А вот и старый ельник. Ветер скулит где-то в вершинах деревьев. Внизу же, в царстве мхов, прелой подстилки и голубоватых лишайников — тишь да гладь, вековечный покой и сумрак. Многие недолюбливают густые ельники, но, для непредвзятого глаза, сумрачность и таинственность придают им особый, волшебно-сказочный колорит. Иногда, когда пробираешься еловой чапыгой, так и кажется: вот-вот, ещё немного, и расступятся мощные бугристые стволы, открывая взгляду крошечную, сокрытую от любопытных глаз полянку со стоящей посередь неё избушкой на курьих ножках…

А ведь прототипы сказочной Бабы-Яги действительно существовали в ведические времена Святой Руси. Превращённые глупой молвой в кровожадных уродливых чудовищ, на самом деле это были люди великой святости и огромной силы духа. Верные обету, удалялись они в глухие лесные скиты и жили там долгие годы в полном одиночестве, питаясь тем, что даст лес да добрые люди, изредка навещавшие обитель. В своём затворничестве творили они молитвы, тогда называемые ягьями. И именно подвиг людей, совершающих ягьи, повторил через тысячелетия преподобный Серафим Саровский, удалившись от мира в дивеевские чащи и став там величайшей святой личностью в истории новой Руси.

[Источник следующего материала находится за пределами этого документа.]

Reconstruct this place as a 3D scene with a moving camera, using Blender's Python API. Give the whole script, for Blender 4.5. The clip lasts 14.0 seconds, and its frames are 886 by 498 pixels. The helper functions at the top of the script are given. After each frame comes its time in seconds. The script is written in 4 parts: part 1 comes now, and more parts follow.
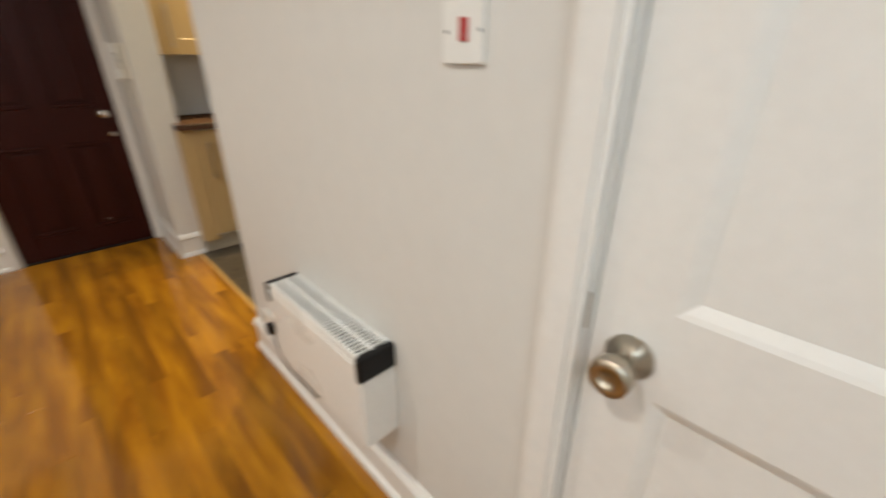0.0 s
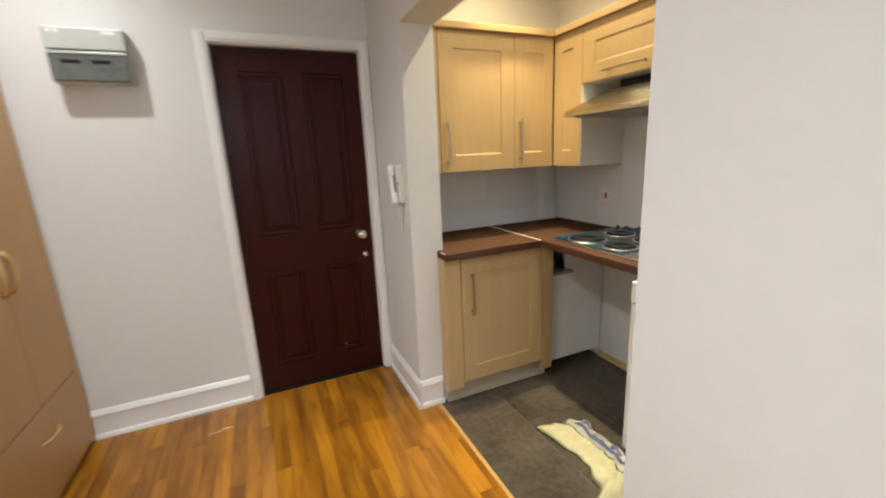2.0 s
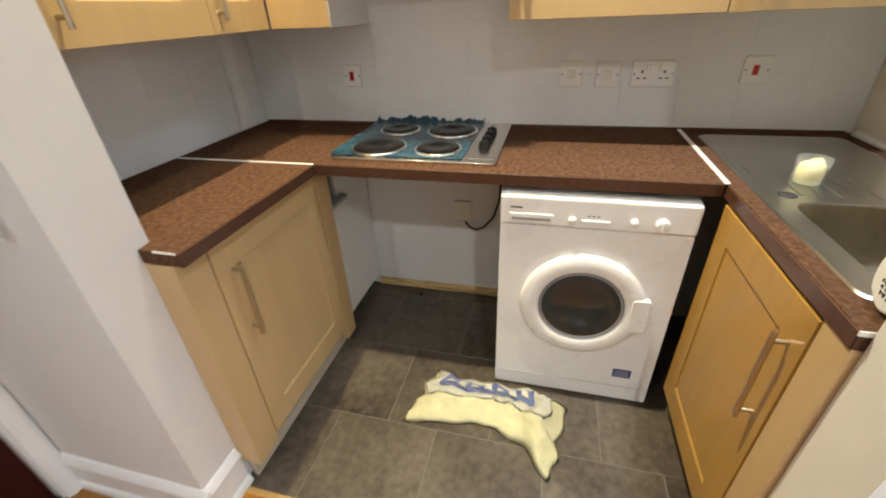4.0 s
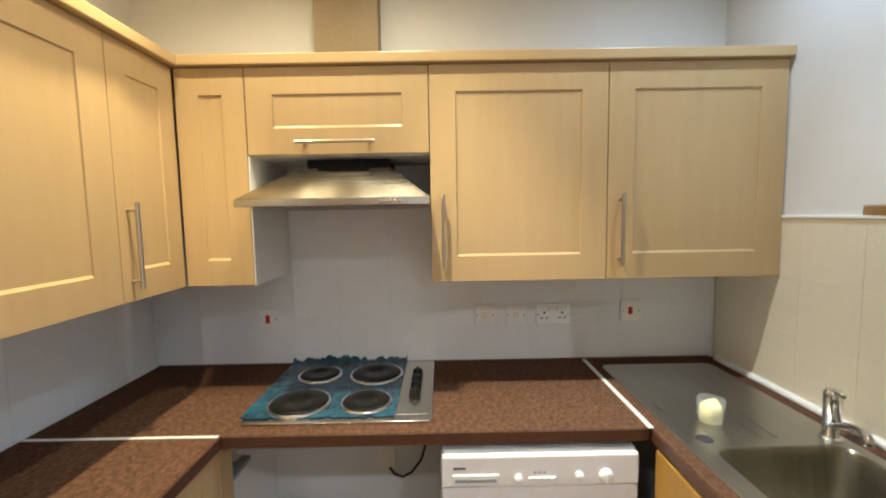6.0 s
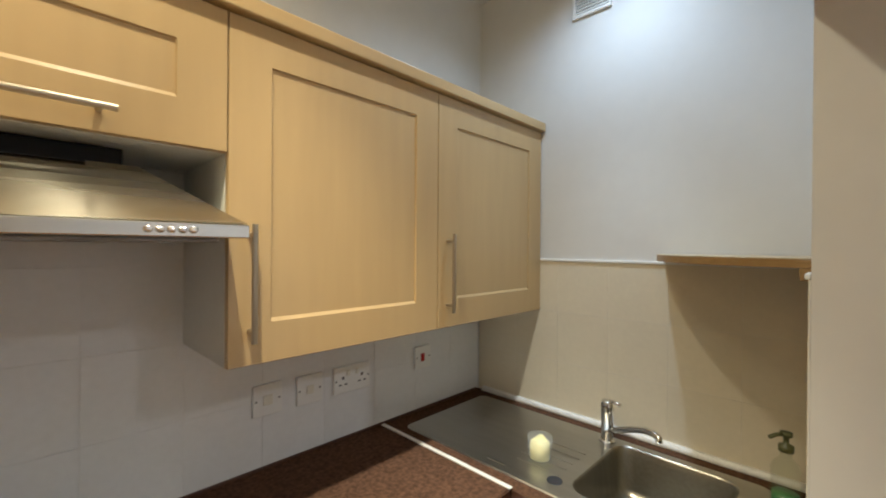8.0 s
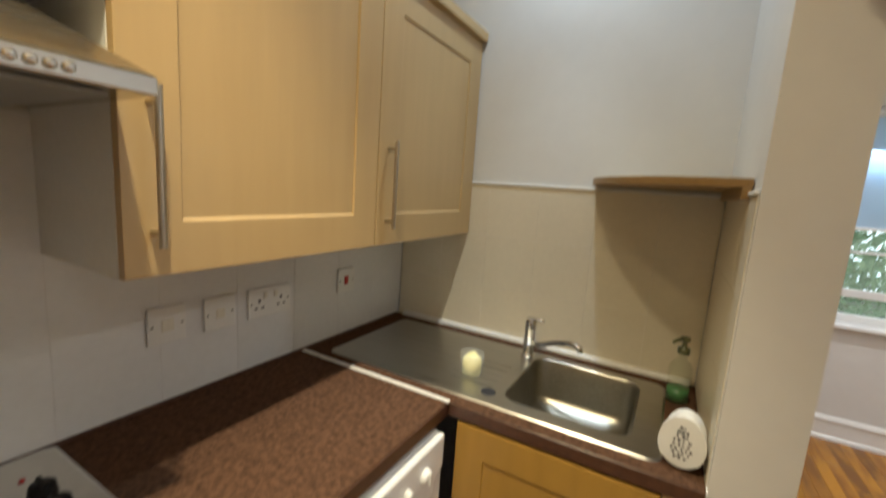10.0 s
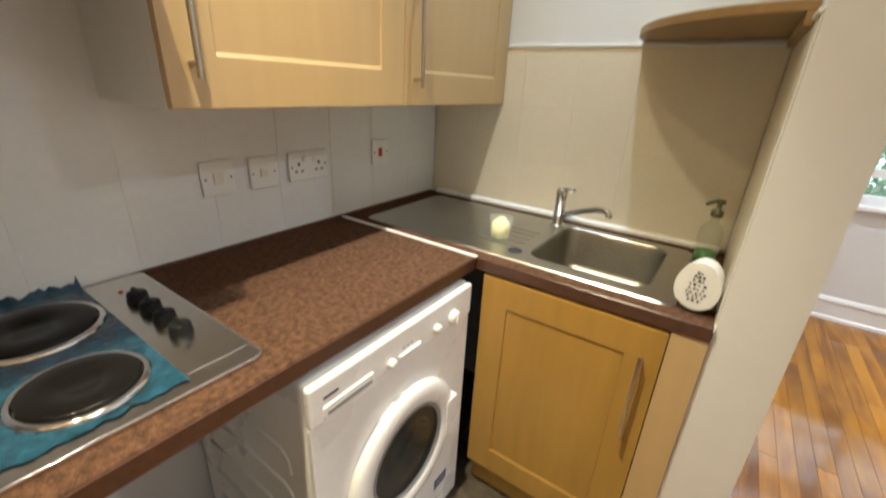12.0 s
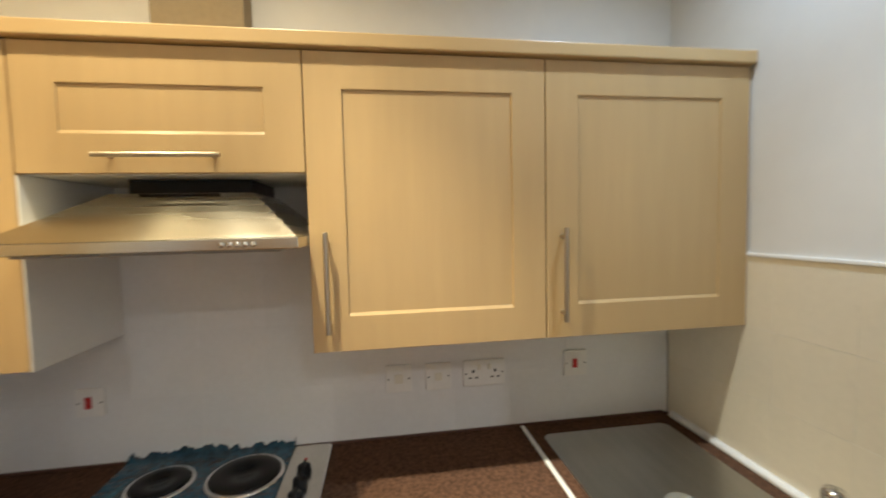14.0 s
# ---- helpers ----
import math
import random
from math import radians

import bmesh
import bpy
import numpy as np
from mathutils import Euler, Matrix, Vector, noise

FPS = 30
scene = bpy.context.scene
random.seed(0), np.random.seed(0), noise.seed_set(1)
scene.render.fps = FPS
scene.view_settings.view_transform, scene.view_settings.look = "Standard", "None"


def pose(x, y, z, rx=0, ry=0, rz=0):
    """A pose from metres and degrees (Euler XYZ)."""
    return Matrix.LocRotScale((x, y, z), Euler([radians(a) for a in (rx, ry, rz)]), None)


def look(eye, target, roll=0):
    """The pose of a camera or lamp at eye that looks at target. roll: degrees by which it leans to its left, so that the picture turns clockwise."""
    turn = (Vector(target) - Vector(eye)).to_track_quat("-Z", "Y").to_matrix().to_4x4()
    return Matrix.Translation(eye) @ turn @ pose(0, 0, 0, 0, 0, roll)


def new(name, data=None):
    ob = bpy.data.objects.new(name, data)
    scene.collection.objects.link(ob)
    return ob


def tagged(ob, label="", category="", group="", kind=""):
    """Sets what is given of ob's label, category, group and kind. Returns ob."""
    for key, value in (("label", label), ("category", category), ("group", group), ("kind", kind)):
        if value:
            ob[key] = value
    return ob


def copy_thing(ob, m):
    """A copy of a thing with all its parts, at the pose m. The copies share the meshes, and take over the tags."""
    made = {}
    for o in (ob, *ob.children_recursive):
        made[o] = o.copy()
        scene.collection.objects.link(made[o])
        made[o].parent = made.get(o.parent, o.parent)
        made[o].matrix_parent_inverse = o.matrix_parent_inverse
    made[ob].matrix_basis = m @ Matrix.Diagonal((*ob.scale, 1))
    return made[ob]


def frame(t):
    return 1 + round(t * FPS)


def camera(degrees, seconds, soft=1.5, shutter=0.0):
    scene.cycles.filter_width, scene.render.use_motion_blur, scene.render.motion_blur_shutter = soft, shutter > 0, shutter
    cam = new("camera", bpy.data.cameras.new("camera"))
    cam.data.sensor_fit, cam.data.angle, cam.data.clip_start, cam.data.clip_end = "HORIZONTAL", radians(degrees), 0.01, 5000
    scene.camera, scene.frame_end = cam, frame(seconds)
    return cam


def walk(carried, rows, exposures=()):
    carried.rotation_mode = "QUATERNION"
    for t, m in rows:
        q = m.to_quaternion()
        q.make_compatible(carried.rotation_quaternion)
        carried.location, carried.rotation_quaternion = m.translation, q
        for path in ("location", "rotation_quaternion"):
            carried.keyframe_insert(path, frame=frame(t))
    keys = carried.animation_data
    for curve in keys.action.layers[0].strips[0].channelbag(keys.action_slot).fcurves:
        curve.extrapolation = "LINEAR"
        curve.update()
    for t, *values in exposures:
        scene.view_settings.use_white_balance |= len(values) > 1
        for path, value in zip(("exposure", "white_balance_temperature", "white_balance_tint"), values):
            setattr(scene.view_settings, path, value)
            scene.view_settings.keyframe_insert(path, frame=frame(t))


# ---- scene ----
cam = camera(94.7, 14.0, 1.9, 0.4)
PATH = [
    (0, (2.064, 2.716, 1.268), (3.328, 4.025, 0.437), 0.1),
    (0.5, (1.842, 2.799, 1.341), (2.516, 4.526, 0.591), -0.7),
    (1, (1.742, 3.117, 1.403), (2.278, 4.964, 0.857), -1.4),
    (1.5, (1.776, 3.515, 1.412), (2.355, 5.385, 1.004), -2.2),
    (2, (1.873, 3.91, 1.418), (2.653, 5.694, 0.962), -2.6),
    (2.5, (1.929, 4.276, 1.398), (3.058, 5.787, 0.731), -4.7),
    (2.7, (1.944, 4.414, 1.385), (3.188, 5.777, 0.612), -5.0),
    (4.8, (2.16, 5.098, 1.358), (3.965, 5.172, 0.5), -0.4),
    (5, (2.163, 5.102, 1.384), (4.021, 5.152, 0.644), -0.7),
    (5.5, (2.167, 5.109, 1.467), (4.121, 5.128, 1.039), -1.1),
    (6, (2.157, 5.113, 1.546), (4.149, 5.105, 1.376), -1.0),
    (6.5, (2.183, 5.133, 1.568), (4.174, 4.963, 1.487), -0.6),
    (7, (2.296, 5.296, 1.569), (4.17, 4.601, 1.502), 0.4),
    (7.5, (2.478, 5.428, 1.557), (4.121, 4.287, 1.534), 1.2),
    (7.7, (2.568, 5.434, 1.564), (4.102, 4.151, 1.561), 0.8),
    (9.8, (2.83, 5.438, 1.513), (3.79, 3.688, 1.38), 3.8),
    (10, (2.833, 5.441, 1.487), (3.794, 3.712, 1.192), 3.9),
    (10.5, (2.822, 5.457, 1.415), (3.785, 3.817, 0.799), 4.2),
    (11, (2.804, 5.477, 1.351), (3.753, 3.934, 0.505), 4.1),
    (11.5, (2.782, 5.495, 1.313), (3.746, 4.006, 0.389), 3.3),
    (12, (2.766, 5.476, 1.374), (3.805, 3.939, 0.626), 2.9),
    (12.5, (2.745, 5.477, 1.462), (3.881, 3.883, 1.052), 2.9),
    (13, (2.675, 5.417, 1.548), (4.078, 4.004, 1.364), 0.8),
    (13.5, (2.528, 5.185, 1.617), (4.288, 4.236, 1.556), 0.1),
    (14, (2.53, 4.97, 1.621), (4.505, 4.68, 1.503), -1.3),
]
STOPS = [(0, -0.06, 7000), (0.5, 0.2, 6550), (1, 0.30, 6100), (1.5, 0.37, 6100), (2, 0.42, 6250), (2.5, 0.42, 6200), (5, 0.77, 5950), (5.5, 0.66, 5850), (6.5, 0.36, 5750), (7, 0.32, 5850), (7.5, 0.18, 5800), (10, -0.08, 6350), (10.5, 0.24, 6500), (11, 0.42, 6300), (11.5, 0.46, 6150), (12, 0.5, 6000), (12.5, 0.38, 5950), (13, 0.32, 5850), (13.5, 0.28, 5850), (14, 0.3, 6050)]
walk(cam, [(t, look(eye, target, roll)) for t, eye, target, roll in PATH], [(t, stops, warmth, 9) for t, stops, warmth in STOPS])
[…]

Давно уже канули в Лету те времена. Не стоят более в непролазных некогда лесах жилища подвижников, — маленькие, но ослепительно-яркие оплоты духовности. Да и сами леса уже не те. Всё больше порубки, заросшие сорным мелколесьем, тянутся порой на целые километры. А спелый боровой лес, в большинстве своём, давно сведён — и отправлен куда подальше. Но не перевелись ещё люди, для коих широкие нивы милее закатанных в асфальт площадей, зелёные своды леса желаннее каменных джунглей городов, размеренный уклад жизни отраднее суеты мегаполисов, которые, по сути своей, более центры разрушения культуры, нежели её средоточие. Земной поклон вам, кто живёт по сему!

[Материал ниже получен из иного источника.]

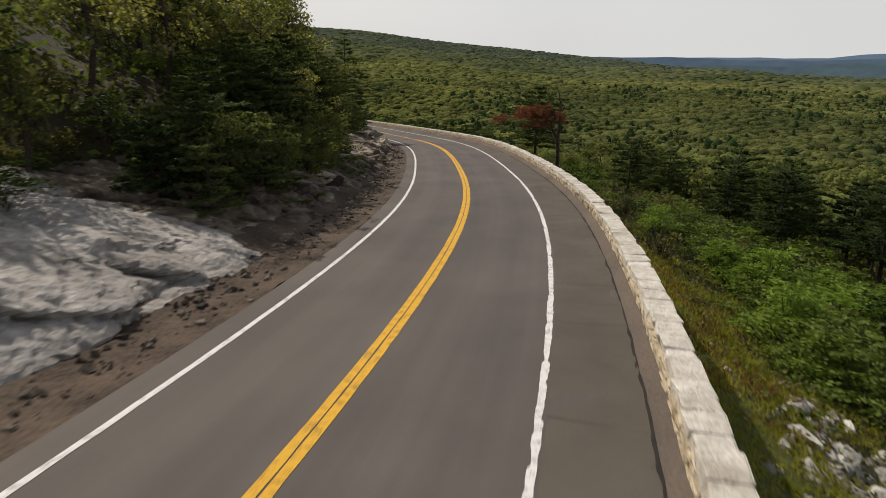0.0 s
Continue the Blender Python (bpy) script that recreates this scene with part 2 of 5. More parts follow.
def road_z(y):
    return np.interp(y, TAB_Y, TAB_Z)


def wider(y, off):
    """How far the straight stretch's wider lanes push an offset outwards; the wall keeps its line."""
    left, right = np.interp(y, TAB_Y, LEFT_WIDER), np.interp(y, TAB_Y, RIGHT_WIDER)
    return left * np.clip((-3.45 - off) / 3.2, 0, 1) + right * np.clip(np.minimum((off + 3.45) / 3.45, (1.75 - off) / 1.75), 0, 1)


def spot(y, off):
    """x, y at the station y, off metres right of the right-hand white line."""
    s = np.interp(y, TAB_Y, TAB_S)
    k = 1 / np.hypot(1, s)
    off = off + wider(y, off)
    return np.interp(y, TAB_Y, TAB_X) + off * k, y - off * s * k


def station(x, y):
    """The inverse of spot."""
    x, y = np.asarray(x, float), np.asarray(y, float)
    ys = y.copy()
    for _ in range(5):
        s = np.interp(ys, TAB_Y, TAB_S)
        k = 1 / np.hypot(1, s)
        along = ((x - np.interp(ys, TAB_Y, TAB_X)) * s + (y - ys)) * k
        ys = np.clip(ys + along * k * 0.9, -158, 1190)
    s = np.interp(ys, TAB_Y, TAB_S)
    k = 1 / np.hypot(1, s)
    raw = ((x - np.interp(ys, TAB_Y, TAB_X)) - (y - ys) * s) * k
    off = raw
    for _ in range(4):
        off = raw - wider(ys, off)
    return ys, off


def smooth(a, b, v):
    u = np.clip((v - a) / (b - a), 0, 1)
    return u * u * (3 - 2 * u)


def waves(x, y, size, seed):
    """Cheap rolling unevenness, about -1 to 1."""
    r = np.random.RandomState(seed)
    out = 0
    for k in range(6):
        a, f = r.uniform(0, 6.28), r.uniform(0.6, 1.7) / size
        out = out + np.sin((x * np.cos(a) + y * np.sin(a)) * f * 6.28 + r.uniform(0, 6.28))
    return out / 3.2


SKY_AZ = [-60, -40, -27, -18, -12, -8, -1, 6.5, 12, 17.3, 21, 25, 30, 34, 39, 60]
SKY_EL = [2.4, 2.6, 3.0, 3.1, 2.85, 2.68, 2.3, 1.35, 0.84, 0.28, -0.05, -0.58, -0.75, -1.15, -1.3, -1.5]
OFF_R = [2.7, 5, 8.5, 13, 19, 27, 33, 60, 100, 200, 300, 400]
DROP_BEND = [-1.7, -2.8, -4.2, -5.6, -7.2, -9.5, -11.5, -20, -30, -48, -62, -66]
DROP_RUN = [-1.6, -1.8, -2.4, -3.6, -5.6, -9.4, -12, -20, -30, -48, -62, -66]
OFF_L = [-250, -120, -60, -25, -17.5, -15.2, -13.4, -9, -7.3]
RISE_L = [88, 54, 27, 8.0, 4.2, 2.3, -0.5, -0.5, -0.35]


def far_z(x, y):
    """Height of the treetops of the far woods."""
    r, az = np.hypot(x, y), np.degrees(np.arctan2(x, y))
    top_r = np.interp(az, [-60, 17, 21, 30, 60], [3200, 3200, 2800, 2200, 2000])
    top_z = 7 + top_r * np.tan(np.radians(np.interp(az, SKY_AZ, SKY_EL)))
    u = np.clip((r - 450) / (top_r - 450), 0, 1)
    return -52 + (top_z + 52) * u ** 1.1 - 0.12 * np.maximum(0, r - top_r) + 5 * waves(x, y, 420, 3) * smooth(300, 900, r) * (1 - smooth(0.75, 1, u))


def ground_z(x, y):
    ys, off = station(x, y)
    base = road_z(ys)
    w = smooth(60, 95, ys)
    right = np.interp(off, OFF_R, DROP_BEND) * (1 - w) + np.interp(off, OFF_R, DROP_RUN) * w
    right = right + np.interp(ys, [22, 45, 57, 67, 75, 82, 88, 98, 115], [0, -0.15, -0.6, -1.4, -1.0, -0.2, 0.4, 0.4, 0.0]) * (1 - smooth(4.2, 8.5, off))
    right = right + 0.35 * waves(x, y, 9, 5) * smooth(3.5, 8, off) + 1.2 * waves(x, y, 40, 6) * smooth(20, 60, off)
    flat = np.where(off < -9, 4.5 * (1 - smooth(-21, -7, ys)), 0) * smooth(9, 13, -off)
    left = np.interp(np.minimum(off + flat, np.maximum(off, -9)), OFF_L, RISE_L) * (1 - 0.8 * smooth(600, 900, ys))
    left = left + 0.5 * waves(x, y, 12, 7) * smooth(10.5, 15, -off) + 1.5 * waves(x, y, 45, 8) * smooth(25, 60, -off)
    near = base + np.where(off > 2.0, right, np.where(off < -7.3, left, -0.3))
    r = np.hypot(x, y)
    far = far_z(x, y) - 10 + 4 * smooth(370, 450, r) + 2.5 * smooth(960, 1100, r)
    wf = np.where(off > 0, smooth(130, 380, off), np.maximum(smooth(200, 500, -off), smooth(650, 1000, y)))
    wf = np.maximum(wf, smooth(700, 1100, r))
    return near * (1 - wf) + far * wf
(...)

Ветер шумит в вершинах елей и сосен. Молодые осинки на опушке словно зашлись в аплодисментах щедрому июлю. Лес глухо гудит, будто напевает древнюю, забытую всеми, кроме него одного, песню без слов, не имеющую, кажется, ни начала, ни конца. Что-то грустное, тоскливое, и, вместе с тем, завораживающее есть в этих звуках. Хочется слушать и слушать их, попутно собирая по бледно-зелёным мхам жёлтые грибы лисички, чем-то похожие сейчас на россыпи тусклых золотых монет. И в какой-то момент, по неисповедимому, снизошедшему свыше откровению, вдруг ощутить себя частью этой песни.

Назавтра ветер утихнет. Утихнет и лес, молчаливо, смиренно встречая трепетно нарождающуюся зорьку, провозвестницу нового дня. И когда я, с первыми лучами солнца, позолотившими наговорившиеся, напевшиеся намедни вершины приду сюда, леса предстанут передо мной в своём истинном обличии: часовых тишины, извечных хранителей благости и покоя.